Yemen’s political opposition, a fractured coalition of six different political parties, said that despite some concerns, it welcomed the plan.

"We have officially accepted the plan. However, we take some issue with the interim government being sworn in before Saleh himself. Ideally, we would like the interim government to be formed after Saleh leaves power,” said Mohammad Qahtan, a spokesman for the opposition.

Yemen analyst Gregory Johnsen is skeptical that the proposal by the Gulf countries would change the situation on the ground.

"It is far from clear exactly what Saleh's ‘acceptance’ of the plan means,” he said. “Many of the details appear to be unacceptable to protesters who have been camped out for more than two months. A lot can happen in 30 days.”
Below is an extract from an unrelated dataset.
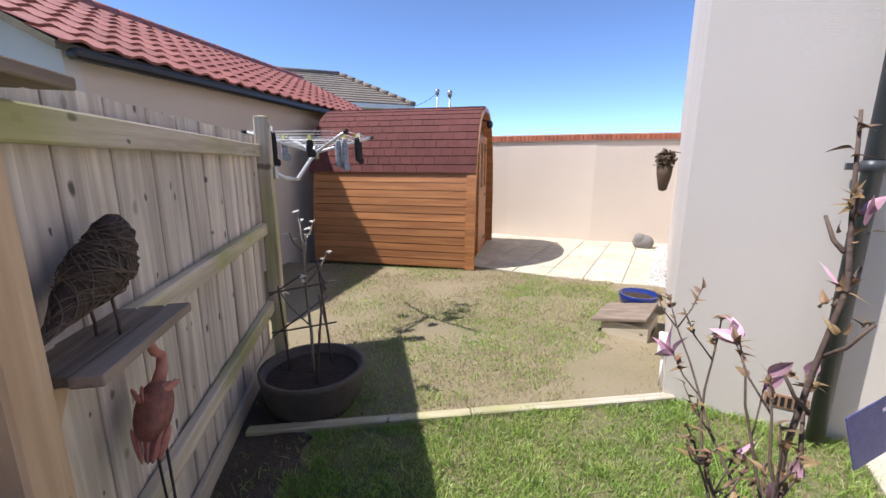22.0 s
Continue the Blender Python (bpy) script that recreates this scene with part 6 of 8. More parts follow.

One of Saleh’s demands is an end to the demonstrations. But the political opposition does not represent the protesters and has little control over whether or not they continue their movement. It appears unlikely that protest leaders, who have from the beginning demanded Saleh’s immediate departure and have little faith in the political opposition, will view the agreement as anything but more political maneuvering by the president.

Protesters have also long said that they would not accept immunity for Saleh and his family in exchange his resignation.

“It has been our position since the massacre on March 18 that immunity for the murderer Saleh and his murderous family members is absolutely unacceptable,” said one youth movement leader, Adel Al-Sarabi, referring to the day when Yemeni security forces opened fire on protesters in front of Sanaa University.